At the latest meeting of the Federal Open Market Committee in July, the Fed told markets that the short-term Fed Funds would remain at the 25-50 basis point level. With no meeting scheduled for August, this means that eight months will pass without the Fed keeping their promise to hike rates in 2016. The central bank would have to increase the Fed Funds rate in each of the remaining months of the year to keep their promise from December 2015. However, this is not likely given weak GDP numbers, a continuation of a weak global economic landscape and the upcoming November election. If the central bank hikes rates at all in 2016, that move will come in December but that also is not looking likely given the latest economic data. Last Friday's employment figures increased excitement for a September rate hike, but do not hold your breath. The Fed has proved over and over again that they are doves and prefer to maintain the status quo than to hike the Fed Funds rate any time soon.

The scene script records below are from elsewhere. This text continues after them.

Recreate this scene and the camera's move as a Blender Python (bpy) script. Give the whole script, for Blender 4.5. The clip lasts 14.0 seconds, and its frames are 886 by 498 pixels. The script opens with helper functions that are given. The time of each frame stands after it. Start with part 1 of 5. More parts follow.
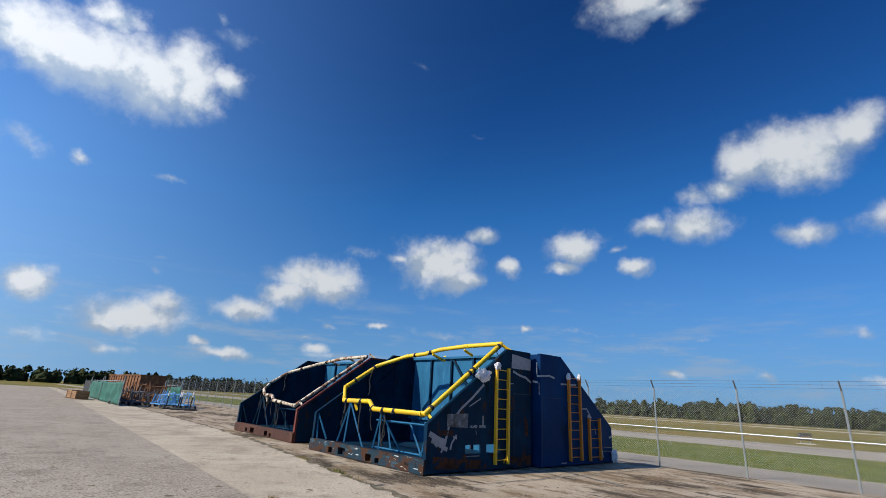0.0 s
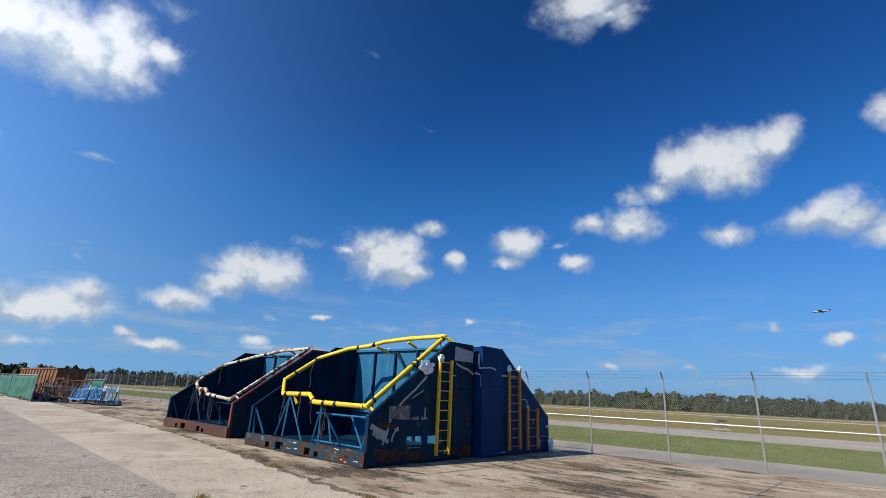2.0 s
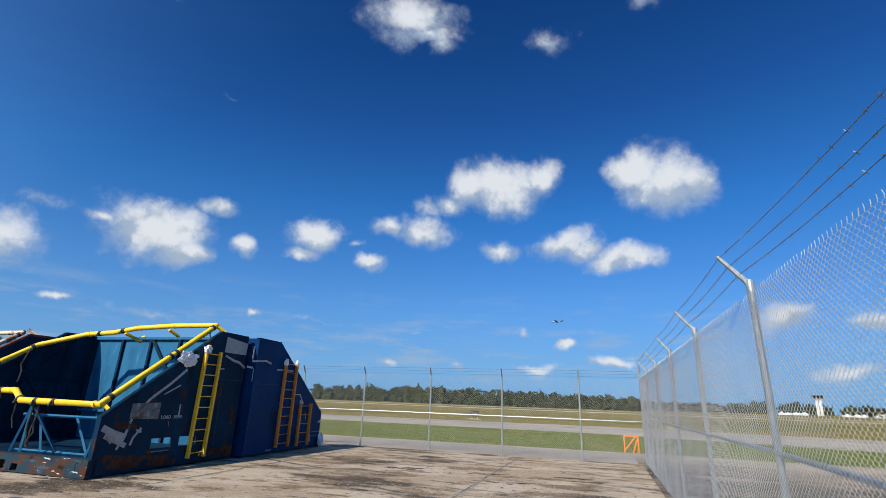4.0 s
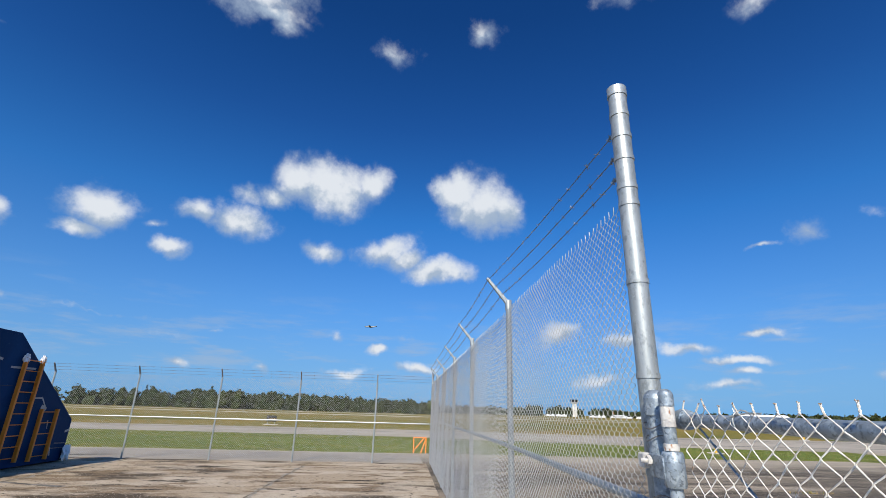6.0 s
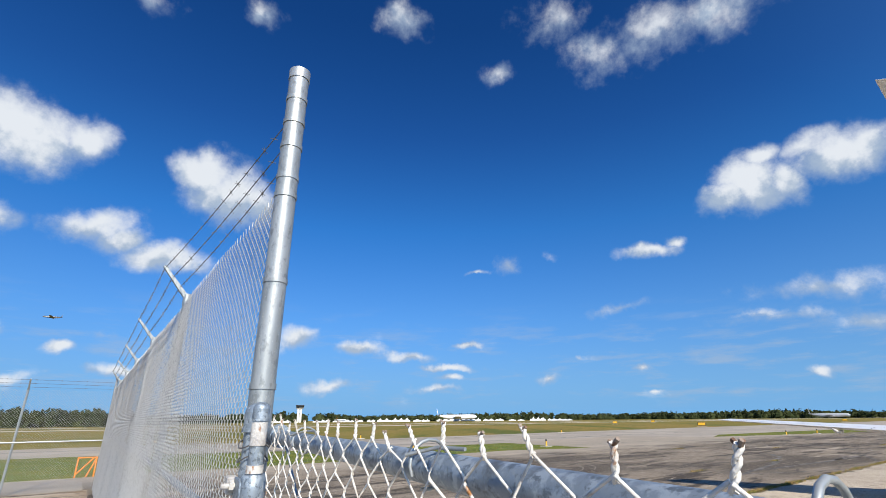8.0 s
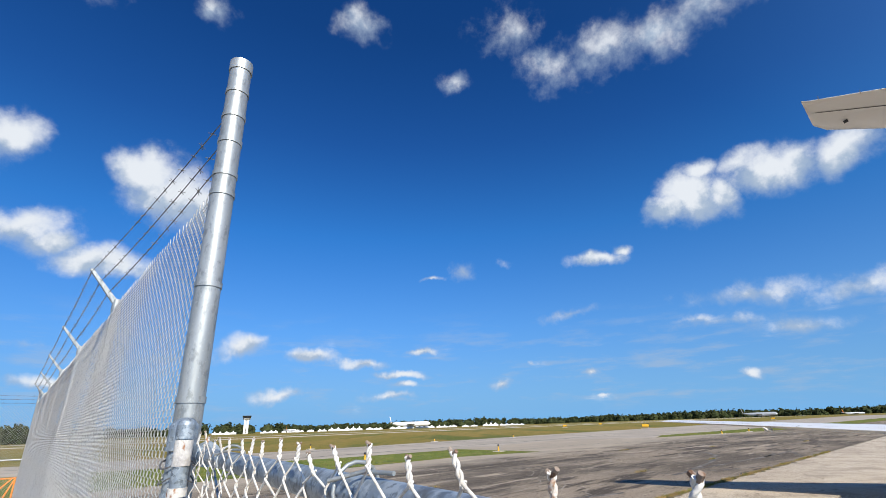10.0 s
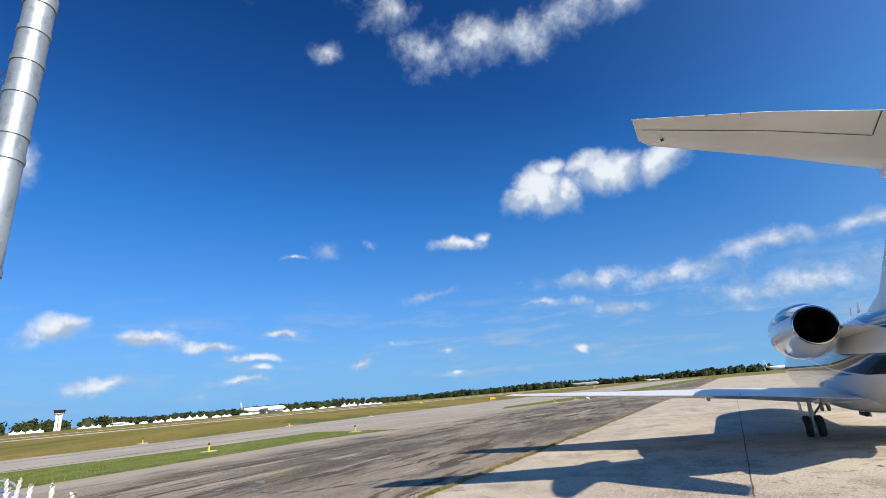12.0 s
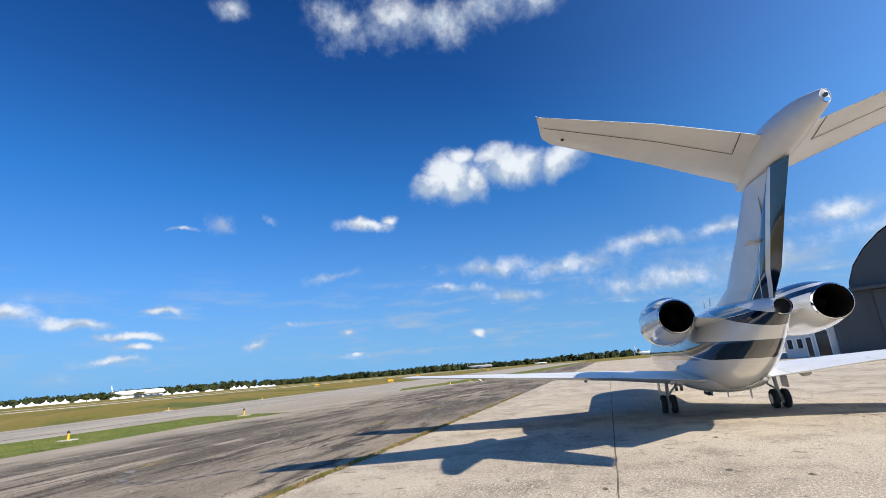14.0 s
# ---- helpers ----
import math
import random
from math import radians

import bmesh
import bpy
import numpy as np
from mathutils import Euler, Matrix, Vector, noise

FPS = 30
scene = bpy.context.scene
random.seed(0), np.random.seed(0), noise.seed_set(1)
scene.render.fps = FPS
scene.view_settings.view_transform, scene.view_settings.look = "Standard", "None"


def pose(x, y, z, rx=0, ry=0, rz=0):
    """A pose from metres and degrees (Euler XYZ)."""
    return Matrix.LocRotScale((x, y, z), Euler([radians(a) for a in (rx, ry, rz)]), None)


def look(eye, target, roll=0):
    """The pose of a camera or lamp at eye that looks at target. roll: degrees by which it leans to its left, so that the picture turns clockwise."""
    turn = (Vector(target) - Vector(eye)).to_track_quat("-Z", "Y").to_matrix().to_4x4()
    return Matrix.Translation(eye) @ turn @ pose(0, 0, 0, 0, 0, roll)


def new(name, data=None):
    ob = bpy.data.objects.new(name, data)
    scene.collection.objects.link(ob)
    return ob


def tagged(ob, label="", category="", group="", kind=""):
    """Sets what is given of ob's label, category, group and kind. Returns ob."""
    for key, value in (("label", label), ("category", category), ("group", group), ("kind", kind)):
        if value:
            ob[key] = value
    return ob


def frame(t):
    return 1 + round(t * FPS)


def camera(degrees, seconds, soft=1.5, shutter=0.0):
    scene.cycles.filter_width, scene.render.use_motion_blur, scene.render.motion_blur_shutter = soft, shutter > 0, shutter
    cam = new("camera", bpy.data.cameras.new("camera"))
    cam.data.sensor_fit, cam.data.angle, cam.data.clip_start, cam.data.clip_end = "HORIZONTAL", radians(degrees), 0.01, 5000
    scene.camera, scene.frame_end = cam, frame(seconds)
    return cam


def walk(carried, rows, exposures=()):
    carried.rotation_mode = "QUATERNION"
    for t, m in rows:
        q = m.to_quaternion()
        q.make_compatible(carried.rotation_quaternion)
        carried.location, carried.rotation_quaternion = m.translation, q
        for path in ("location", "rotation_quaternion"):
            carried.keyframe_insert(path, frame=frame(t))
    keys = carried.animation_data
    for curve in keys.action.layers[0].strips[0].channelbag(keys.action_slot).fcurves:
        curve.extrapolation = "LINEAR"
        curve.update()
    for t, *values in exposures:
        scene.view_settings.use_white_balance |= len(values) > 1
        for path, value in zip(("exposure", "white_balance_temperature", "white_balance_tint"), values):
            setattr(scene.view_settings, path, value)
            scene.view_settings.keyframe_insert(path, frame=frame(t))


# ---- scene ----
# ---- camera and its walk ----
cam = camera(86.77, 14.0, 0.6)
walk(cam, [
    (0.0, pose(-0.000, -0.000, 1.841, 108.04, -3.08, -1.00)),
    (0.5, pose(-0.003, 0.009, 1.834, 107.92, -2.97, -1.81)),
    (1.0, pose(-0.003, 0.018, 1.829, 107.39, -2.87, -3.10)),
    (1.5, pose(0.005, 0.027, 1.828, 107.39, -2.63, -5.18)),
    (2.0, pose(0.026, 0.032, 1.845, 107.46, -2.55, -7.60)),
    (2.5, pose(0.052, 0.039, 1.861, 107.47, -2.47, -10.81)),
    (5.0, pose(0.211, 0.118, 1.831, 108.35, -1.88, -44.58)),
    (5.5, pose(0.213, 0.030, 1.844, 108.65, -2.00, -47.21)),
    (6.0, pose(0.279, -0.179, 1.832, 109.09, -1.60, -55.39)),
    (6.5, pose(0.375, -0.327, 1.837, 109.52, -0.92, -64.76)),
    (7.0, pose(0.513, -0.361, 1.868, 110.27, -0.55, -73.61)),
    (7.5, pose(0.619, -0.505, 1.874, 109.84, -0.10, -81.82)),
    (10.0, pose(0.742, -0.552, 1.889, 110.65, 1.73, -91.67)),
    (10.5, pose(0.746, -0.562, 1.894, 110.39, 2.19, -92.41)),
    (11.0, pose(0.723, -0.558, 1.918, 109.98, 2.83, -94.15)),
    (11.5, pose(0.728, -0.583, 1.927, 108.74, 3.48, -100.04)),
    (12.0, pose(0.758, -0.602, 1.949, 107.48, 4.55, -107.91)),
    (12.5, pose(0.754, -0.616, 1.951, 106.35, 5.05, -112.57)),
    (13.0, pose(0.746, -0.619, 1.951, 105.67, 5.08, -114.37)),
    (13.5, pose(0.756, -0.628, 1.953, 105.10, 5.03, -115.88)),
    (14.0, pose(0.761, -0.648, 1.956, 104.52, 4.53, -119.83)),
], [(0.0, 0.25), (1.0, 0.30), (2.5, 0.40), (5.0, 0.46), (7.5, 0.53), (11.0, 0.6), (12.5, 0.64), (14.0, 0.64)])

# ---- plan ----
# u runs along the runway fence, v away from the camera towards the runway
FIELD = pose(0, 0, 0, 0, 0, -48.69)


def at(u, v, z=0.0, turn=0.0):
    """A pose in the plan's own directions."""
    return FIELD @ pose(u, v, z, 0, 0, turn)


# ---- light ----
SUN_AZ, SUN_EL = 246.0, 37.0
sun_way = Vector((math.sin(radians(SUN_AZ)) * math.cos(radians(SUN_EL)), math.cos(radians(SUN_AZ)) * math.cos(radians(SUN_EL)), math.sin(radians(SUN_EL))))
sun = new("sun", bpy.data.lights.new("sun", "SUN"))
sun.data.energy, sun.data.angle, sun.data.color = 5.0, radians(0.55), (1.0, 0.91, 0.78)
sun.matrix_world = look(sun_way * 200, (0, 0, 0))

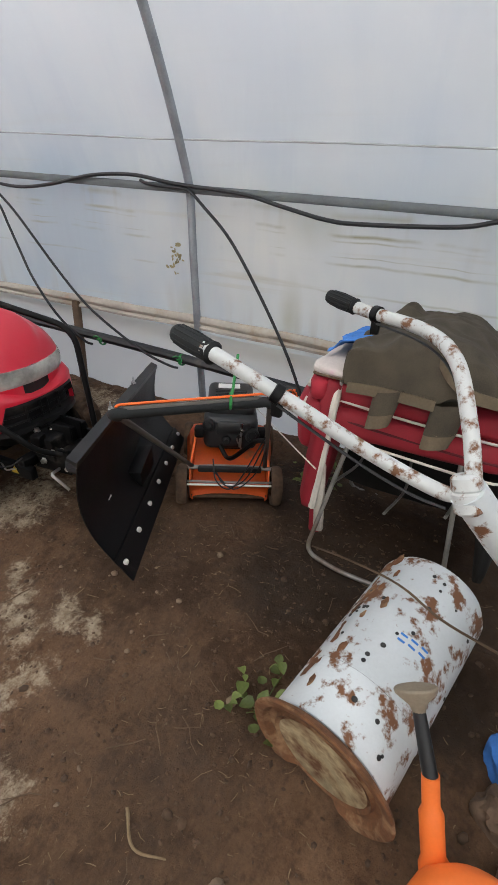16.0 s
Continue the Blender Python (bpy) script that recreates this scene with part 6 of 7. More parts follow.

Historically low interest rates are inherently bullish for the prices of precious metals. When fixed income instruments provide little or no yield or negative yields as is the case in Europe and Japan, precious metals become a lot more attractive assets. One of the arguments made by those who do not believe in holding gold, silver or other precious metals as stores of value is that they offer no yield. These days, the same applies to most fixed income vehicles. Additionally, the historically low level of interest rates has caused capital to move to equity markets which have become very expensive when it comes to price to earnings multiples.